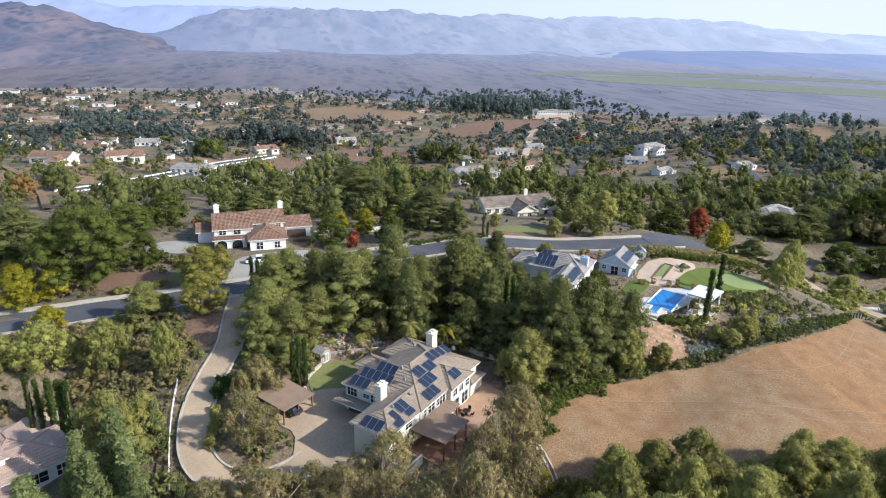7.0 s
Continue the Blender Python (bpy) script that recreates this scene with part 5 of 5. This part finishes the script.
rng = np.random.default_rng(79)
x, y = smooth_line(LANE, 5.0)
x, y = x + rng.normal(0, 0.5, len(x)) + 4.8, y - 2.6 + rng.normal(0, 0.6, len(y))
h = rng.uniform(0.8, 1.9, len(x))
scatter("hedge", "round green shrubs before the lane wall", "hedge", LEAF["pine"], 79, x, y, h, h * 1.4, 30, (0.16, 0.3), 0.0)
clump(80, 64, -62, 2, 382, 408, (10, 16), (0.5, 0.8), "far", "row of tall dark eucalyptus behind the lane")
clump(81, 6, -82, -68, 330, 338, (9, 12), (1.3, 1.7), "broad", "dense round dark trees by the lane", 90)
clump(91, 9, -128, -100, 172, 200, (6, 10), (1.0, 1.4), "rust", "orange-brown autumn trees below the villa gardens", 120, (0.07, 0.15))
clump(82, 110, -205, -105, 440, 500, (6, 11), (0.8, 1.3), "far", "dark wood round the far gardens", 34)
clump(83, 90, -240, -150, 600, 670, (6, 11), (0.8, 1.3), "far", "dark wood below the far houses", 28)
clump(84, 16, 50, 88, 300, 318, (9, 14), (0.6, 0.9), "garden", "tall dark trees beside the tilled field", 80)
clump(85, 80, 390, 540, 455, 535, (5, 14), (0.7, 1.2), "far", "tall dark trees on the eastern rise", 40)
clump(86, 46, 165, 235, 84, 112, (8, 15), (0.7, 1.0), "grey", "tall olive-brown eucalyptus on the eastern slope", 130, (0.06, 0.14))
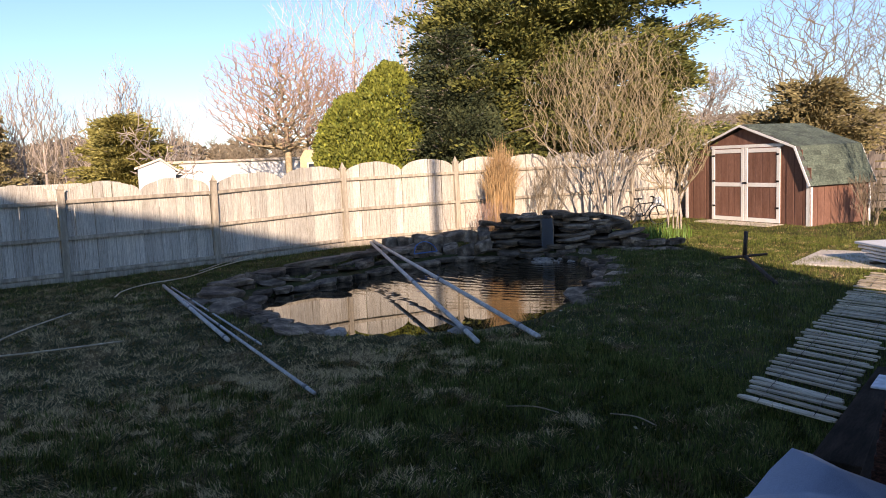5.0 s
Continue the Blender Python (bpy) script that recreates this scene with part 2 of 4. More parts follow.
# ---- building helpers ----
def thing(name, loc=(0, 0, 0), rz=0.0, label="", category="", group="", kind=""):
    ob = new(name)
    ob.empty_display_size = 0.2
    ob.matrix_basis = pose(*loc, 0, 0, rz)
    return tagged(ob, label, category, group, kind)


def finish(ob, material, parent, label):
    ob.data.materials.append(material)
    if parent is not None:
        ob.parent = parent
    if label:
        ob["label"] = label
    return ob


def part(name, bm, material, parent=None, label="", smooth=False):
    me = bpy.data.meshes.new(name)
    bm.to_mesh(me)
    bm.free()
    if smooth:
        me.shade_smooth()
    return finish(new(name, me), material, parent, label)


def raw(name, verts, faces, material, parent=None, label="", smooth=False):
    me = bpy.data.meshes.new(name)
    verts = np.asarray(verts, dtype=np.float32)
    faces = np.asarray(faces, dtype=np.int32)
    k = faces.shape[1]
    me.vertices.add(len(verts))
    me.vertices.foreach_set("co", verts.ravel())
    me.loops.add(faces.size)
    me.loops.foreach_set("vertex_index", faces.ravel())
    me.polygons.add(len(faces))
    me.polygons.foreach_set("loop_start", np.arange(0, faces.size, k, dtype=np.int32))
    me.update(calc_edges=True)
    me.validate()
    if smooth:
        me.shade_smooth()
    return finish(new(name, me), material, parent, label)


def box(bm, x0, x1, y0, y1, z0, z1, bevel=0.0):
    vs = [bm.verts.new(p) for p in ((x0, y0, z0), (x1, y0, z0), (x1, y1, z0), (x0, y1, z0), (x0, y0, z1), (x1, y0, z1), (x1, y1, z1), (x0, y1, z1))]
    fs = [bm.faces.new([vs[i] for i in f]) for f in ((0, 3, 2, 1), (4, 5, 6, 7), (0, 1, 5, 4), (1, 2, 6, 5), (2, 3, 7, 6), (3, 0, 4, 7))]
    if bevel:
        es = {e for f in fs for e in f.edges}
        bmesh.ops.bevel(bm, geom=list(es), offset=bevel, segments=1, affect="EDGES")
    return vs


def boxed(name, dims, material, parent=None, label="", bevel=0.004):
    bm = bmesh.new()
    box(bm, *dims, bevel=bevel)
    return part(name, bm, material, parent, label)


def prism(bm, outline, y0, y1):
    """An outline in x and z, drawn out from y0 to y1."""
    a = [bm.verts.new((x, y0, z)) for x, z in outline]
    b = [bm.verts.new((x, y1, z)) for x, z in outline]
    bm.faces.new(a)
    bm.faces.new(b[::-1])
    for i in range(len(a)):
        j = (i + 1) % len(a)
        bm.faces.new((a[j], a[i], b[i], b[j]))
    bmesh.ops.recalc_face_normals(bm, faces=bm.faces)


def bar(bm, a, b, w, d=None):
    """A square bar from a to b."""
    a, b = Vector(a), Vector(b)
    d = d or w
    q = (b - a).to_track_quat("Z", "Y").to_matrix()
    vs = []
    for p in (a, b):
        for sx, sy in ((-1, -1), (1, -1), (1, 1), (-1, 1)):
            vs.append(bm.verts.new(p + q @ Vector((sx * w / 2, sy * d / 2, 0))))
    for f in ((3, 2, 1, 0), (4, 5, 6, 7), (0, 1, 5, 4), (1, 2, 6, 5), (2, 3, 7, 6), (3, 0, 4, 7)):
        bm.faces.new([vs[i] for i in f])


def spline(points, steps=6):
    """Points along a smooth line through the given ones."""
    ps = [Vector(p) for p in points]
    if len(ps) < 3:
        return ps
    ext = [2 * ps[0] - ps[1], *ps, 2 * ps[-1] - ps[-2]]
    out = []
    for i in range(1, len(ext) - 2):
        p0, p1, p2, p3 = ext[i - 1:i + 3]
        for s in range(steps):
            t = s / steps
            out.append(0.5 * ((2 * p1) + (p2 - p0) * t + (2 * p0 - 5 * p1 + 4 * p2 - p3) * t * t + (3 * p1 - p0 - 3 * p2 + p3) * t ** 3))
    return out + [ps[-1]]


def tube(bm, points, radius, sides=7):
    rings = []
    for i, p in enumerate(points):
        d = (points[min(i + 1, len(points) - 1)] - points[max(i - 1, 0)]).normalized()
        q = d.to_track_quat("Z", "Y").to_matrix()
        r = radius(i / (len(points) - 1)) if callable(radius) else radius
        rings.append([bm.verts.new(p + q @ Vector((r * math.cos(k * math.tau / sides), r * math.sin(k * math.tau / sides), 0))) for k in range(sides)])
    for a, b in zip(rings, rings[1:]):
        for k in range(sides):
            bm.faces.new((a[k], a[(k + 1) % sides], b[(k + 1) % sides], b[k]))
    bm.faces.new(rings[0][::-1])
    bm.faces.new(rings[-1])


def piped(name, points, radius, material, parent=None, label="", steps=6, sides=7):
    bm = bmesh.new()
    tube(bm, spline([Vector(p) for p in points], steps), radius, sides)
    return part(name, bm, material, parent, label, smooth=True)


def sticks(segs, sides=3):
    """Tapered prisms for many segments (p0, p1, r0, r1) as vertices and faces."""
    s = np.array(segs, dtype=np.float64)
    p0, p1, r0, r1 = s[:, 0:3], s[:, 3:6], s[:, 6:7], s[:, 7:8]
    d = p1 - p0
    d /= np.linalg.norm(d, axis=1, keepdims=True) + 1e-9
    ref = np.where(np.abs(d[:, 2:3]) > 0.9, np.array([[1.0, 0, 0]]), np.array([[0, 0, 1.0]]))
    u = np.cross(d, ref)
    u /= np.linalg.norm(u, axis=1, keepdims=True)
    v = np.cross(d, u)
    rings = []
    for p, r in ((p0, r0), (p1, r1)):
        for k in range(sides):
            a = k * math.tau / sides
            rings.append(p + r * (u * math.cos(a) + v * math.sin(a)))
    verts = np.stack(rings, axis=1).reshape(-1, 3)
    base = (np.arange(len(s)) * 2 * sides)[:, None]
    faces = np.concatenate([base + np.array([[k, (k + 1) % sides, sides + (k + 1) % sides, sides + k]]) for k in range(sides)])
    return verts, faces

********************

Output the entries above exactly, without their pictures.

7.0 s
Continue the Blender Python (bpy) script that recreates this scene with part 5 of 5. This part finishes the script.
rng = np.random.default_rng(79)
x, y = smooth_line(LANE, 5.0)
x, y = x + rng.normal(0, 0.5, len(x)) + 4.8, y - 2.6 + rng.normal(0, 0.6, len(y))
h = rng.uniform(0.8, 1.9, len(x))
scatter("hedge", "round green shrubs before the lane wall", "hedge", LEAF["pine"], 79, x, y, h, h * 1.4, 30, (0.16, 0.3), 0.0)
clump(80, 64, -62, 2, 382, 408, (10, 16), (0.5, 0.8), "far", "row of tall dark eucalyptus behind the lane")
clump(81, 6, -82, -68, 330, 338, (9, 12), (1.3, 1.7), "broad", "dense round dark trees by the lane", 90)
clump(91, 9, -128, -100, 172, 200, (6, 10), (1.0, 1.4), "rust", "orange-brown autumn trees below the villa gardens", 120, (0.07, 0.15))
clump(82, 110, -205, -105, 440, 500, (6, 11), (0.8, 1.3), "far", "dark wood round the far gardens", 34)
clump(83, 90, -240, -150, 600, 670, (6, 11), (0.8, 1.3), "far", "dark wood below the far houses", 28)
clump(84, 16, 50, 88, 300, 318, (9, 14), (0.6, 0.9), "garden", "tall dark trees beside the tilled field", 80)
clump(85, 80, 390, 540, 455, 535, (5, 14), (0.7, 1.2), "far", "tall dark trees on the eastern rise", 40)
clump(86, 46, 165, 235, 84, 112, (8, 15), (0.7, 1.0), "grey", "tall olive-brown eucalyptus on the eastern slope", 130, (0.06, 0.14))
5.0 s
Continue the Blender Python (bpy) script that recreates this scene with part 2 of 4. More parts follow.
# ---- building helpers ----
def thing(name, loc=(0, 0, 0), rz=0.0, label="", category="", group="", kind=""):
    ob = new(name)
    ob.empty_display_size = 0.2
    ob.matrix_basis = pose(*loc, 0, 0, rz)
    return tagged(ob, label, category, group, kind)


def finish(ob, material, parent, label):
    ob.data.materials.append(material)
    if parent is not None:
        ob.parent = parent
    if label:
        ob["label"] = label
    return ob


def part(name, bm, material, parent=None, label="", smooth=False):
    me = bpy.data.meshes.new(name)
    bm.to_mesh(me)
    bm.free()
    if smooth:
        me.shade_smooth()
    return finish(new(name, me), material, parent, label)


def raw(name, verts, faces, material, parent=None, label="", smooth=False):
    me = bpy.data.meshes.new(name)
    verts = np.asarray(verts, dtype=np.float32)
    faces = np.asarray(faces, dtype=np.int32)
    k = faces.shape[1]
    me.vertices.add(len(verts))
    me.vertices.foreach_set("co", verts.ravel())
    me.loops.add(faces.size)
    me.loops.foreach_set("vertex_index", faces.ravel())
    me.polygons.add(len(faces))
    me.polygons.foreach_set("loop_start", np.arange(0, faces.size, k, dtype=np.int32))
    me.update(calc_edges=True)
    me.validate()
    if smooth:
        me.shade_smooth()
    return finish(new(name, me), material, parent, label)


def box(bm, x0, x1, y0, y1, z0, z1, bevel=0.0):
    vs = [bm.verts.new(p) for p in ((x0, y0, z0), (x1, y0, z0), (x1, y1, z0), (x0, y1, z0), (x0, y0, z1), (x1, y0, z1), (x1, y1, z1), (x0, y1, z1))]
    fs = [bm.faces.new([vs[i] for i in f]) for f in ((0, 3, 2, 1), (4, 5, 6, 7), (0, 1, 5, 4), (1, 2, 6, 5), (2, 3, 7, 6), (3, 0, 4, 7))]
    if bevel:
        es = {e for f in fs for e in f.edges}
        bmesh.ops.bevel(bm, geom=list(es), offset=bevel, segments=1, affect="EDGES")
    return vs


def boxed(name, dims, material, parent=None, label="", bevel=0.004):
    bm = bmesh.new()
    box(bm, *dims, bevel=bevel)
    return part(name, bm, material, parent, label)


def prism(bm, outline, y0, y1):
    """An outline in x and z, drawn out from y0 to y1."""
    a = [bm.verts.new((x, y0, z)) for x, z in outline]
    b = [bm.verts.new((x, y1, z)) for x, z in outline]
    bm.faces.new(a)
    bm.faces.new(b[::-1])
    for i in range(len(a)):
        j = (i + 1) % len(a)
        bm.faces.new((a[j], a[i], b[i], b[j]))
    bmesh.ops.recalc_face_normals(bm, faces=bm.faces)


def bar(bm, a, b, w, d=None):
    """A square bar from a to b."""
    a, b = Vector(a), Vector(b)
    d = d or w
    q = (b - a).to_track_quat("Z", "Y").to_matrix()
    vs = []
    for p in (a, b):
        for sx, sy in ((-1, -1), (1, -1), (1, 1), (-1, 1)):
            vs.append(bm.verts.new(p + q @ Vector((sx * w / 2, sy * d / 2, 0))))
    for f in ((3, 2, 1, 0), (4, 5, 6, 7), (0, 1, 5, 4), (1, 2, 6, 5), (2, 3, 7, 6), (3, 0, 4, 7)):
        bm.faces.new([vs[i] for i in f])


def spline(points, steps=6):
    """Points along a smooth line through the given ones."""
    ps = [Vector(p) for p in points]
    if len(ps) < 3:
        return ps
    ext = [2 * ps[0] - ps[1], *ps, 2 * ps[-1] - ps[-2]]
    out = []
    for i in range(1, len(ext) - 2):
        p0, p1, p2, p3 = ext[i - 1:i + 3]
        for s in range(steps):
            t = s / steps
            out.append(0.5 * ((2 * p1) + (p2 - p0) * t + (2 * p0 - 5 * p1 + 4 * p2 - p3) * t * t + (3 * p1 - p0 - 3 * p2 + p3) * t ** 3))
    return out + [ps[-1]]


def tube(bm, points, radius, sides=7):
    rings = []
    for i, p in enumerate(points):
        d = (points[min(i + 1, len(points) - 1)] - points[max(i - 1, 0)]).normalized()
        q = d.to_track_quat("Z", "Y").to_matrix()
        r = radius(i / (len(points) - 1)) if callable(radius) else radius
        rings.append([bm.verts.new(p + q @ Vector((r * math.cos(k * math.tau / sides), r * math.sin(k * math.tau / sides), 0))) for k in range(sides)])
    for a, b in zip(rings, rings[1:]):
        for k in range(sides):
            bm.faces.new((a[k], a[(k + 1) % sides], b[(k + 1) % sides], b[k]))
    bm.faces.new(rings[0][::-1])
    bm.faces.new(rings[-1])


def piped(name, points, radius, material, parent=None, label="", steps=6, sides=7):
    bm = bmesh.new()
    tube(bm, spline([Vector(p) for p in points], steps), radius, sides)
    return part(name, bm, material, parent, label, smooth=True)


def sticks(segs, sides=3):
    """Tapered prisms for many segments (p0, p1, r0, r1) as vertices and faces."""
    s = np.array(segs, dtype=np.float64)
    p0, p1, r0, r1 = s[:, 0:3], s[:, 3:6], s[:, 6:7], s[:, 7:8]
    d = p1 - p0
    d /= np.linalg.norm(d, axis=1, keepdims=True) + 1e-9
    ref = np.where(np.abs(d[:, 2:3]) > 0.9, np.array([[1.0, 0, 0]]), np.array([[0, 0, 1.0]]))
    u = np.cross(d, ref)
    u /= np.linalg.norm(u, axis=1, keepdims=True)
    v = np.cross(d, u)
    rings = []
    for p, r in ((p0, r0), (p1, r1)):
        for k in range(sides):
            a = k * math.tau / sides
            rings.append(p + r * (u * math.cos(a) + v * math.sin(a)))
    verts = np.stack(rings, axis=1).reshape(-1, 3)
    base = (np.arange(len(s)) * 2 * sides)[:, None]
    faces = np.concatenate([base + np.array([[k, (k + 1) % sides, sides + (k + 1) % sides, sides + k]]) for k in range(sides)])
    return verts, faces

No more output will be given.